It is well.

Lizel is a thirty-five year old South African that I met in Hennenman during my first mission trip here in March. She is single, without children and her parents don’t live in town. She lives alone and my original plan included living with her for a year.

She was diagnosed with breast cancer after my last visit. She has already been through several weeks of chemotherapy. One of the most difficult things for me, in regards to not coming for the year, was not being here with her during her treatment, to help take care of her and be here to support her.

Due to her low energy, fatigue, nausea, and all the other side effects of chemo, she can hardly work. She teaches English online and doing one class a day is often pushing it for her. Thankfully, her family and friends have offered to help her financially during this difficult time.

Part of the reason I scheduled this trip was because I had asked her what all I could bring her, from head wraps to ginger supplements, things we have easy access to in the US that she may not here. I had all of these items for her but still hadn’t felt led to move forward with plans to come to South Africa. Hearing from her every few days, how sick she was, how much she was struggling, just broke my heart.

Her mom was able to travel back and forth to help her and to transport her to Johannesburg for her chemo treatments, which is a three-hour drive one way. When I arrived, she was in Johannesburg getting a chemo treatment and was worried she would be too sick to spend time with me.

Most of our visits consist of the both of us lying opposite to one another on a bed, talking about what’s been going on in our lives the past few months, reading the Bible together, discussing our interpretations and curiosities, singing worship music together and praying. It’s crazy how two people 8,492 miles apart can be experiencing similar struggles.

It makes me think of 1 Peter 5:7-11,

“Cast all your cares upon Him, for He cares for you. Be sober, be vigilant, because your adversary the devil prowls around like a roaring lion seeking whom he may devour. Resist him, standing firm in the faith, knowing that the same sufferings are experienced by your family of believers in the world.”

We have cried together, laughed together, and most importantly hoped and believed together, that God has good plans. Plans to prosper, not to harm, for hope and a future.

One night we were playing the song, “It is Well” by Bethel. As I closed my eyes singing with her to the lyrics, “So let go my soul and trust in Him, the waves and wind still know His name”, tears streamed down my face for my dear friend. How difficult it must be to trust in a time like this. Then the chorus repeated, “it is well with my soul (because of who You are Lord), it is well with my soul, It is well, it is well with my soul”.

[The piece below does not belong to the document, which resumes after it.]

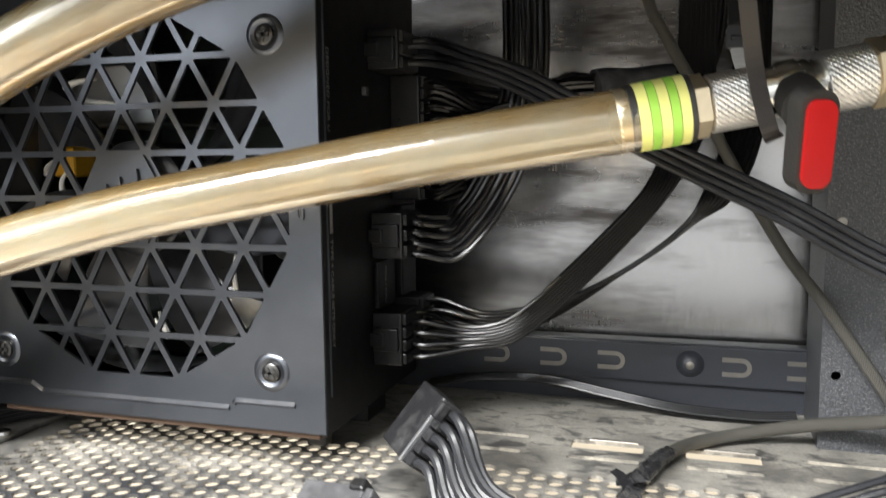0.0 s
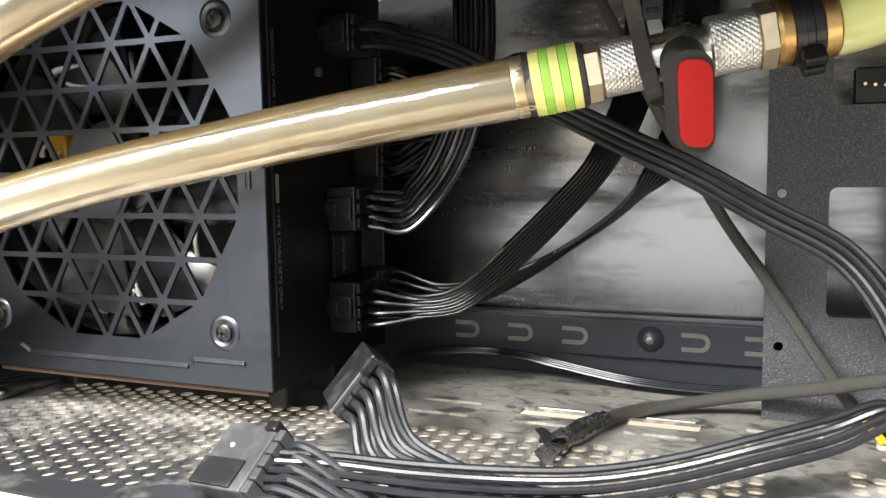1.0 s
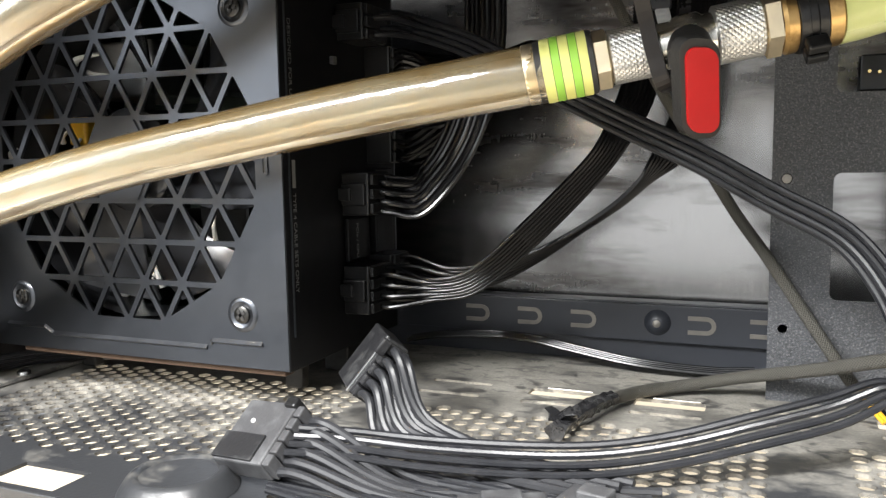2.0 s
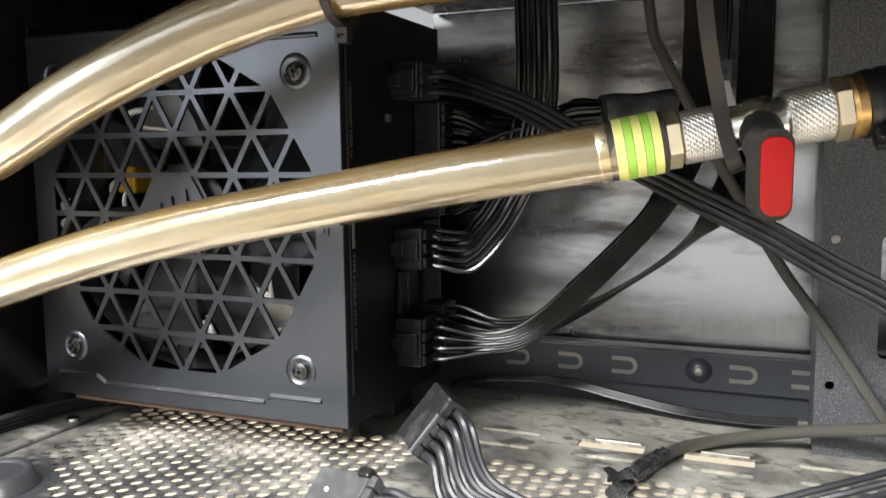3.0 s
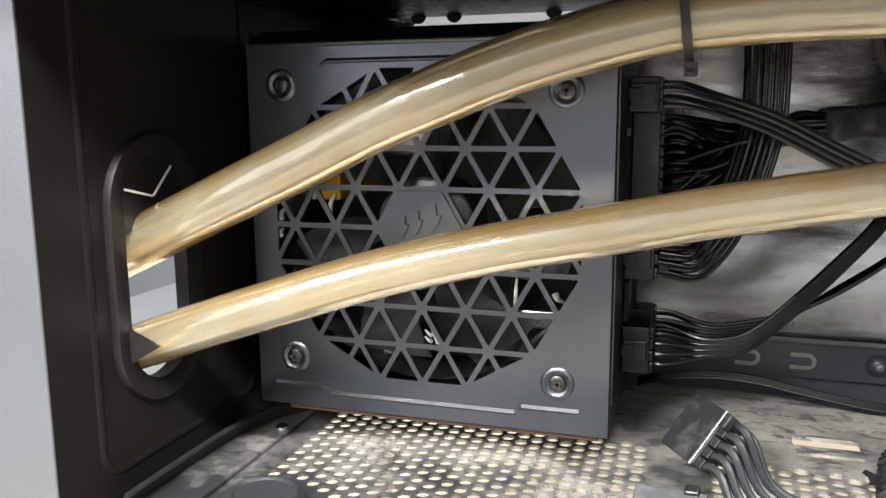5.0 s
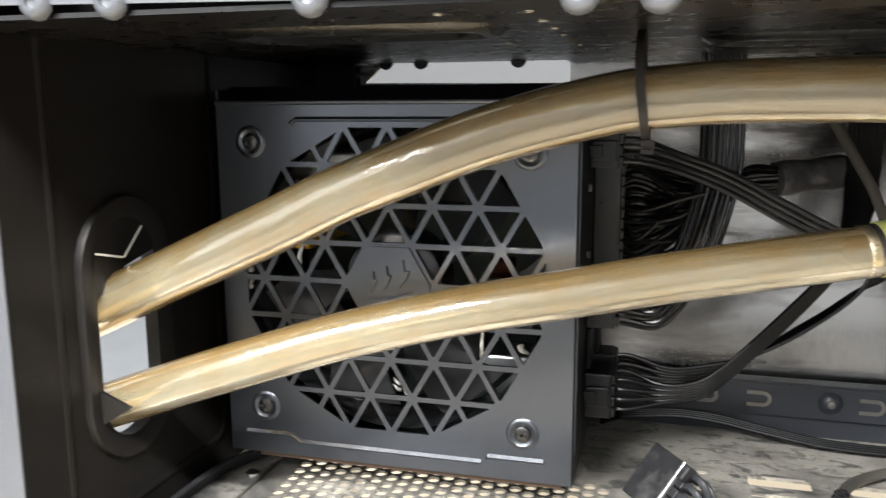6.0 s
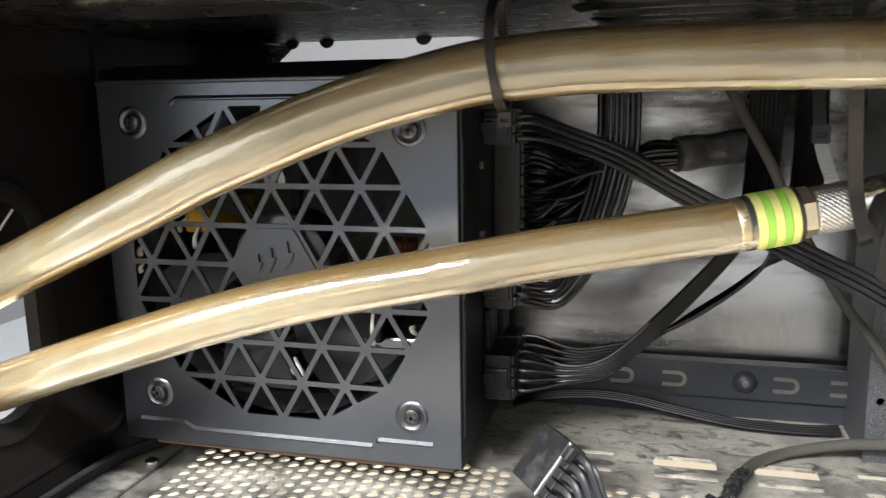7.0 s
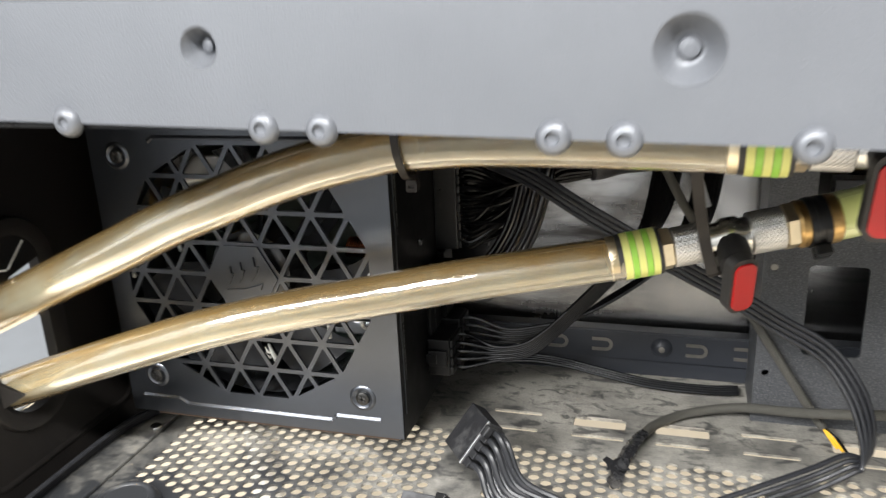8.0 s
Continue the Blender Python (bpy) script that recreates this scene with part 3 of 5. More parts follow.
plate(bm, [(XL, -0.1195), (XR, -0.1195), (XR, YB), (-0.008, YB), (-0.008, 0.098), (-0.112, 0.098), (-0.112, YB), (XL, YB)], [ring(x, y, 0.0013, 10) for x, y in SMALL], 0.0012, at_z(ZS + 0.0006))
shelf = solid("ceiling_shelf", bm, M_SHELF, "black painted steel shelf with pressed ovals above the supply", "case ceiling", "structure")
FLIP = Matrix(((1, 0, 0, 0), (0, 1, 0, 0), (0, 0, -1, ZS), (0, 0, 0, 1)))
# ovals are the same sheet as the shelf, coloured for their highlights
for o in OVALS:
    emboss("pressed_oval", rounded(*o, 0.0108, 8), FLIP, 0.0040, M_RIDGE_LIT, shelf)
# pale rings on only some holes put the glints of their edges in
for x, y in SMALL[22:]:
    bm = fresh()
    lathe(bm, [(0, 0.0015), (0.0003, 0.0014), (0.0004, 0.0012), (0.0002, 0.0010)], axes((x, y, ZS + 0.0001), (0, 0, -1), (1, 0, 0)), 12, ends=False)
    part("hole_collar", bm, M_HOOK, shelf, "pale metal ring for a hole-edge glint", True)
for x in (-0.096, -0.078, -0.030):
    bm = fresh()
    lathe(bm, [(0, 0.0036), (0.0008, 0.0040), (0.0016, 0.0036)], axes((x, 0.0962, ZS + 0.0008), (0, 1, 0)), 20)
    part("rear_lug", bm, M_SHELF, shelf, "", True)

# upper compartment lid, out of sight above the shelf
bm = fresh()
box(bm, -0.172, XR, -0.08, YB + 0.01, 0.235, 0.24)
solid("case_top", bm, M_BLACK, "black painted steel case top", "case top", "structure")
bm = fresh()
box(bm, XR, XR + 0.0012, -0.096, YB + 0.01, -0.022, 0.24)
solid("wall_right", bm, M_BLACK, "black painted steel end wall", "case wall", "structure")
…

The first time I sang it, it didn’t feel true. How could it be well, given her circumstances? But as I repeated and repeated saying it- the tears stopped. I felt peace. I remembered that our hope and trust isn’t in our circumstances but in our God and in Him we are well.

I shared this experience with her the next day and she said, “That’s the difference between believers and non-believers- all they have is their circumstances, but we have hope for eternal life.” She quoted 1 Corinthians 15:17-19,

“If Christ has not been raised, your faith is futile; you are still in your sins. Then those also who have fallen asleep in Christ are lost. If only for this life we have hope in Christ, we are of all people most to be pitied.”

Spending a day with her made me so much more aware of what her experience is like. She was frustrated with her forgetfulness, how we would be in town for an hour and then she’d need to go home and lie down. The energy for simple tasks isn’t there. At one point we were leaving her house and beet juice got on the counter. She said, “Uhh, just leave it.” As she walked out the front door, I went back and got a sponge and wiped the counter down. When I got outside she was standing there crying, reached out to me and hugged me. I asked her what was wrong and she said that she couldn’t even clean up beet juice and thanked me for cleaning it up.

That moment sticks out to me so much and wells up tears in my eyes. Not only for her current state but also how the simplest act of kindness can be so meaningful. You never know how you can touch another person- by seeing them in their pain, taking the time to be present with them and being loving. Even if it’s just wiping up beet juice.

We have prayed and believed for God’s healing over Lizel. I ask that you join me in continued prayers. Thank you.